Neuroscientists have unlocked the secret behind alcohol-induced amnesia, otherwise known as a “blackout,” which can last anywhere from a few minutes to several hours.
According to researchers at Washington University School of Medicine in St. Louis, consuming large amounts of alcohol does not necessarily destroy brain cells as once believed.
Instead, alcohol interferes with certain receptors in the brain, which then produce steroids that hinder long-term potentiation (LTP), a process that strengthens neuron connections and is critical for learning and memory.
“The mechanism involves NMDA receptors that transmit glutamate, which carries signals between neurons,” says Yukitoshi Izumi, MD, PhD, research professor of psychiatry at Washington University School of Medicine in St. Louis.
“An NMDA receptor is like a double-edged sword because too much activity and too little can be toxic. We’ve found that exposure to alcohol inhibits some receptors and later activates others, causing neurons to manufacture steroids that inhibit LTP and memory formation.”
Izumi notes that the different receptors involved in this process interfere with synaptic plasticity in the hippocampus — a region of the brain important in cognitive function.
Izumi and first author Kazuhiro Tokuda, MD, research instructor of psychiatry, treated rat hippocampal cells with moderate amounts of alcohol and found that LTP was not affected; however, exposing the cells to large amounts of alcohol inhibited the memory formation mechanism.
“It takes a lot of alcohol to block LTP and memory,” says senior investigator Charles F. Zorumski, MD, the Samuel B. Guze Professor and head of the Department of Psychiatry.
“But the mechanism isn’t straightforward. The alcohol triggers these receptors to behave in seemingly contradictory ways, and that’s what actually blocks the neural signals that create memories. It also may explain why individuals who get highly intoxicated don’t remember what they did the night before.”
Not all NMDA receptors are blocked by alcohol — instead, their activity is cut approximately in half.
“The exposure to alcohol blocks some NMDA receptors and activates others, which then trigger the neuron to manufacture these steroids,” Zorumski says.

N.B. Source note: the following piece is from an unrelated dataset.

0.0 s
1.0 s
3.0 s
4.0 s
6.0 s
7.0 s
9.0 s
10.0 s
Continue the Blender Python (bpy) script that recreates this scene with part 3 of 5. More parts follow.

The researchers emphasize that alcohol doesn’t trigger blackouts by killing neurons. Instead, the steroids interfere with synaptic plasticity to hinder LTP and memory formation.
“Alcohol isn’t damaging the cells in any way that we can detect,” Zorumski says. “As a matter of fact, even at the high levels we used here, we don’t see any changes in how the brain cells communicate. You still process information. You’re not anesthetized. You haven’t passed out. But you’re not forming new memories.”
Memory formation is also blocked through the consumption of other drugs. When combined, alcohol and certain other drugs are far more likely to trigger blackouts than either substance alone.
The scientists discovered that certain drugs, called 5-alpha-reductase inhibitors, block the manufacturing of steroids and in turn preserve LTP in the rat hippocampus. These include the drugs finasteride and dutasteride, which are often prescribed to reduce an enlarged prostate gland. In the brain, however, those substances seem to sustain memory.
The team plans to study 5-alpha-reductase inhibitors to determine whether these drugs, and similar substances, may be able to play a role in preserving memory.
The study is published in The Journal of Neuroscience.